Work to be completed: Search the listing for the string "scene" and copy every line that contains it.

== Supplied material ==

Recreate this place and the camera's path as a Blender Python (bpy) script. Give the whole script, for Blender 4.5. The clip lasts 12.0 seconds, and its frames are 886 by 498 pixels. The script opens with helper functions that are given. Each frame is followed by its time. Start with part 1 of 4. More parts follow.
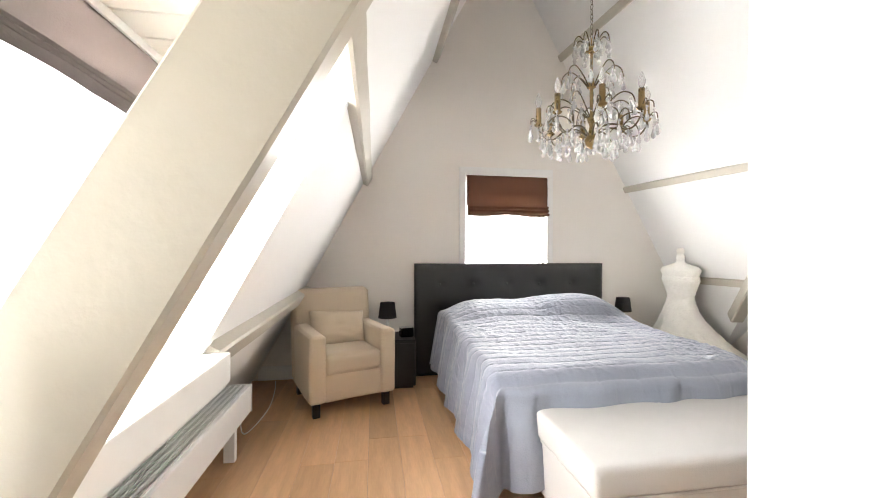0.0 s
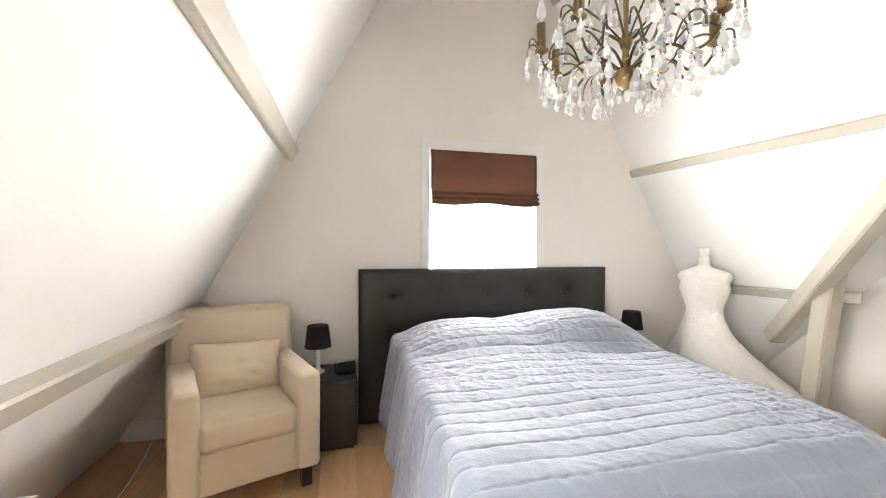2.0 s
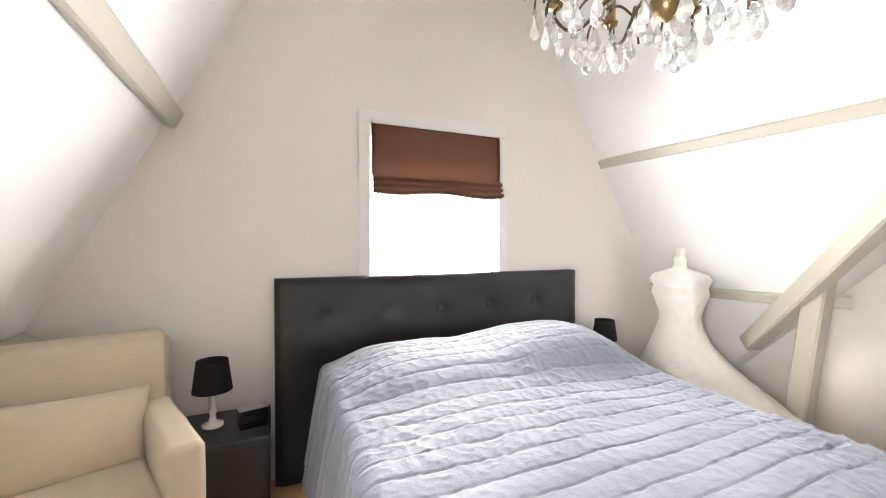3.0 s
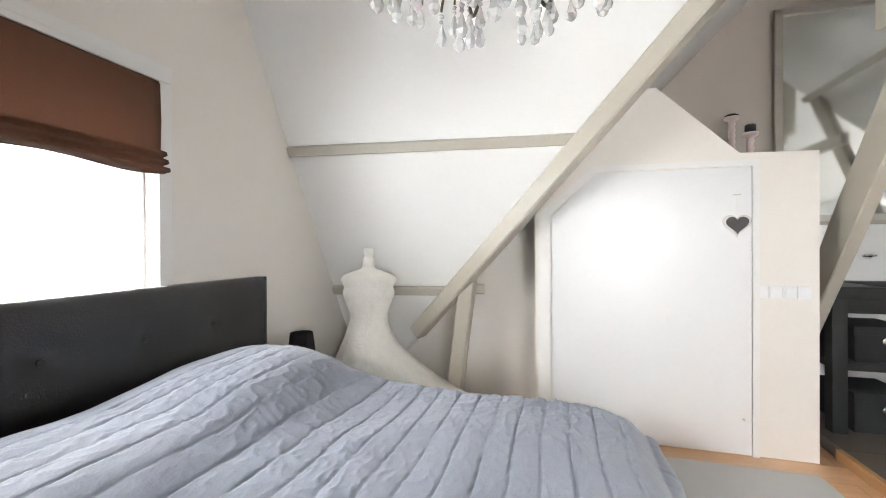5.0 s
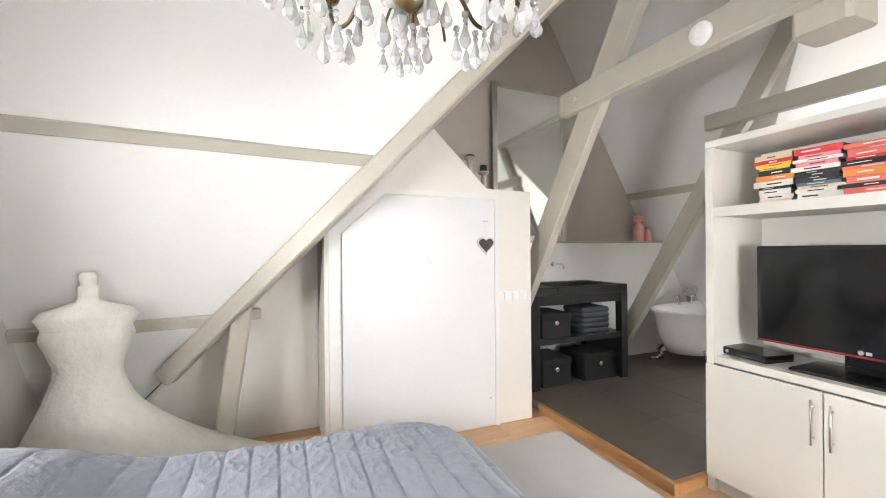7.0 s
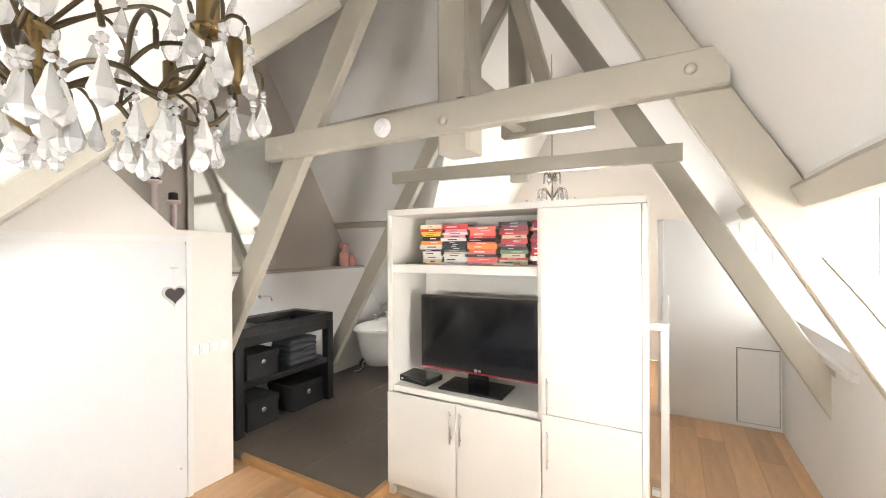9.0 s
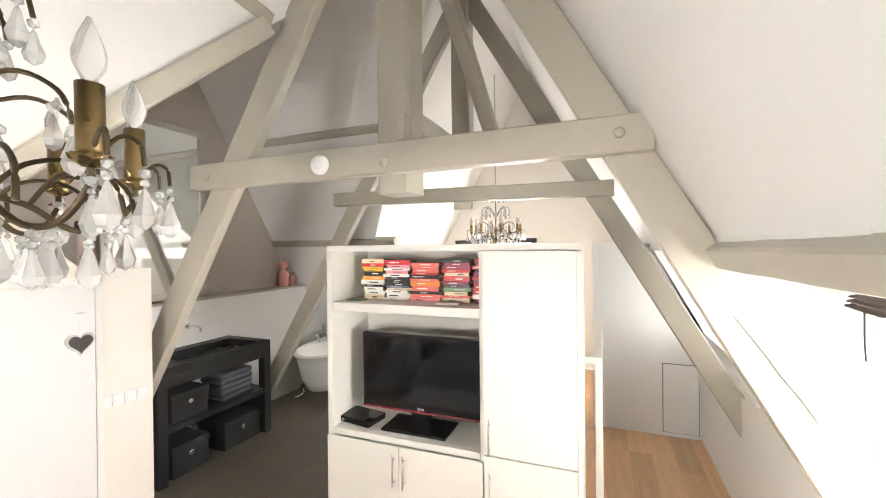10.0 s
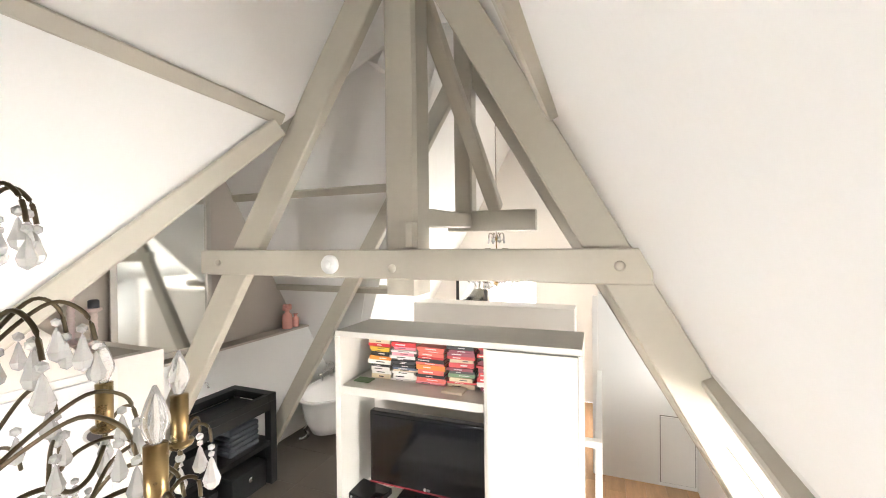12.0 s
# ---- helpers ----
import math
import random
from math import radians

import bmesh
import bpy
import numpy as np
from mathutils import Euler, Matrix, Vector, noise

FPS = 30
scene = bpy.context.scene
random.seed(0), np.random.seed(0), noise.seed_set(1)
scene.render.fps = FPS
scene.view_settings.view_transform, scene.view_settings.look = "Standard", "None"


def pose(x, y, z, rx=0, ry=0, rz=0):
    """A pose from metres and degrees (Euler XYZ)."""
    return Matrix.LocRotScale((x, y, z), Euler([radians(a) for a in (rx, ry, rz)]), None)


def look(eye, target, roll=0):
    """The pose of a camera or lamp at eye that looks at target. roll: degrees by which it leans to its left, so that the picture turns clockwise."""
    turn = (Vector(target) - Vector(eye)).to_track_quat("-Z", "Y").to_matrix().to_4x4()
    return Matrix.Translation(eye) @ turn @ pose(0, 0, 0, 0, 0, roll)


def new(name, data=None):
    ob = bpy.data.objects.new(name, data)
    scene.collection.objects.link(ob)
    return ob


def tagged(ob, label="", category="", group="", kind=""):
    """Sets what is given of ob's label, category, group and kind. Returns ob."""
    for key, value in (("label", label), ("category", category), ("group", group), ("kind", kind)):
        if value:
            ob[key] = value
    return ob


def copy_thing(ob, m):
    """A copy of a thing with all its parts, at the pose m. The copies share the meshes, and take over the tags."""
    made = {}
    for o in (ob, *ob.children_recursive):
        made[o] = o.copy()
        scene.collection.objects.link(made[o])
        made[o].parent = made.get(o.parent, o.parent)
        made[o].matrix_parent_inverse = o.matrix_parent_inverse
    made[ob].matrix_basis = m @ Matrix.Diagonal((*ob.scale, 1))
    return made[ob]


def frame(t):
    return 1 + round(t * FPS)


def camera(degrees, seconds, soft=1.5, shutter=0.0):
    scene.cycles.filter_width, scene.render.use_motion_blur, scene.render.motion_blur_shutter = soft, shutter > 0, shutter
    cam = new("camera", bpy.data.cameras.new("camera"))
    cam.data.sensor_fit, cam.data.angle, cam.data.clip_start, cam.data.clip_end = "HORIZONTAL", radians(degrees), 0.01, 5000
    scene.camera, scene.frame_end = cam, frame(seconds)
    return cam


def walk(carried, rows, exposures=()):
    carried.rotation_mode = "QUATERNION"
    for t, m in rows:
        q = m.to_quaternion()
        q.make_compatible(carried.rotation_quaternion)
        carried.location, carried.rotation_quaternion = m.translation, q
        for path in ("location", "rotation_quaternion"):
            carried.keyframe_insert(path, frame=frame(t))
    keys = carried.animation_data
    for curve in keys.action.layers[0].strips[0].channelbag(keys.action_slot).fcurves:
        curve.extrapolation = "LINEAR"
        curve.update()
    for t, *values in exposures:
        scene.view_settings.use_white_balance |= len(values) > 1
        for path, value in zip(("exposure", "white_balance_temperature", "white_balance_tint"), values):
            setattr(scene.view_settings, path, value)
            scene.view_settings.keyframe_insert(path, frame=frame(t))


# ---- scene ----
cam = camera(95.8, 12.0, soft=1.0)
PATH = [
    (0, (0.171, -0.28, 1.227), (0.508, 1.691, 1.228), 0.2),
    (0.2, (0.181, -0.211, 1.221), (0.517, 1.761, 1.225), 0.1),
    (0.5, (0.207, -0.103, 1.222), (0.555, 1.866, 1.225), 0.0),
    (1, (0.288, 0.124, 1.222), (0.679, 2.086, 1.222), 0.0),
    (1.5, (0.376, 0.424, 1.25), (0.809, 2.377, 1.245), 0.2),
    (2, (0.454, 0.723, 1.247), (0.934, 2.665, 1.236), 0.15),
    (2.5, (0.498, 1.024, 1.253), (1.076, 2.939, 1.247), 0.05),
    (2.7, (0.518, 1.154, 1.262), (1.158, 3.05, 1.25), -0.0),
    (4.5, (0.636, 1.878, 1.265), (2.393, 2.834, 1.248), -0.3),
    (5, (0.603, 1.986, 1.249), (2.526, 2.535, 1.239), -0.3),
    (5.5, (0.602, 2.155, 1.247), (2.596, 2.317, 1.243), -0.4),
    (6, (0.62, 2.251, 1.283), (2.613, 2.091, 1.274), -0.4),
    (6.5, (0.645, 2.341, 1.323), (2.586, 1.861, 1.312), -0.1),
    (7, (0.685, 2.378, 1.34), (2.542, 1.635, 1.343), -0.5),
    (7.5, (0.679, 2.405, 1.393), (2.375, 1.345, 1.394), -0.3),
    (9.3, (0.542, 2.374, 1.733), (1.418, 0.576, 1.724), -0.5),
    (9.5, (0.543, 2.368, 1.776), (1.37, 0.546, 1.766), -0.6),
    (10, (0.534, 2.332, 1.91), (1.278, 0.476, 1.9), -0.6),
    (10.5, (0.508, 2.374, 2.072), (1.241, 0.514, 2.062), -0.5),
    (11, (0.499, 2.421, 2.241), (1.235, 0.561, 2.225), -0.6),
    (11.5, (0.518, 2.409, 2.377), (1.258, 0.551, 2.356), -0.7),
    (12, (0.543, 2.417, 2.493), (1.279, 0.557, 2.473), -0.6),
]
walk(cam, [(t, look(eye, target, roll)) for t, eye, target, roll in PATH],
     exposures=[(0.0, 0.68, 6500, 10), (1.0, 0.74, 6600, 10), (2.7, 0.96, 6550, 10), (4.5, 0.46, 6250, 9), (5.2, 0.24, 6250, 9), (5.6, 0.30, 6300, 9), (7.0, 0.42, 6350, 9), (7.7, 0.42, 6500, 9), (9.3, 0.58, 6750, 10), (10.2, 0.52, 6750, 10), (11.0, 0.70, 6750, 10), (12.0, 0.74, 6700, 10)])

# ---- light ----
world = bpy.data.worlds.new("world")
scene.world = world
world.use_nodes = True
wn = world.node_tree.nodes
sky = wn.new("ShaderNodeTexSky")
sky.sky_type, sky.sun_disc = "NISHITA", False
sky.sun_elevation, sky.sun_rotation = radians(48), radians(250)
wn["Background"].inputs[1].default_value = 0.08
world.node_tree.links.new(sky.outputs[0], wn["Background"].inputs[0])

sun = new("sun", bpy.data.lights.new("sun", "SUN"))
sun.data.energy, sun.data.angle, sun.data.color = 0.8, radians(10), (1.0, 0.95, 0.88)
sun.matrix_world = look((-6, 2, 9), (0, 0.3, 0))


def window_light(name, at, to, width, height, power, colour=(1.0, 0.98, 0.95)):
    lamp = new(name, bpy.data.lights.new(name, "AREA"))
    lamp.data.shape, lamp.data.size, lamp.data.size_y = "RECTANGLE", width, height
    lamp.data.energy, lamp.data.color = power, colour
    lamp.matrix_world = look(at, to)
    return lamp


DAY = (1.0, 0.985, 0.96)
window_light("window_light", (1.5, 3.80, 1.3), (1.5, 0, 1.1), 0.8, 0.5, 38, DAY)
window_light("window_light", (-0.98, 0.93, 1.3), (2, 1.7, 1.55), 0.9, 0.8, 58, DAY)
window_light("window_light", (-0.98, -1.5, 1.42), (2, -1.6, 1.75), 1.0, 0.75, 5, (0.93, 0.97, 1.0))
window_light("window_light", (1.95, -4.32, 1.6), (1.95, 0, 2.1), 0.7, 0.8, 52, DAY)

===

Output of the exercise:
scene = bpy.context.scene
scene.render.fps = FPS
scene.view_settings.view_transform, scene.view_settings.look = "Standard", "None"
    scene.collection.objects.link(ob)
        scene.collection.objects.link(made[o])
    scene.cycles.filter_width, scene.render.use_motion_blur, scene.render.motion_blur_shutter = soft, shutter > 0, shutter
    scene.camera, scene.frame_end = cam, frame(seconds)
        scene.view_settings.use_white_balance |= len(values) > 1
            setattr(scene.view_settings, path, value)
            scene.view_settings.keyframe_insert(path, frame=frame(t))
# ---- scene ----
scene.world = world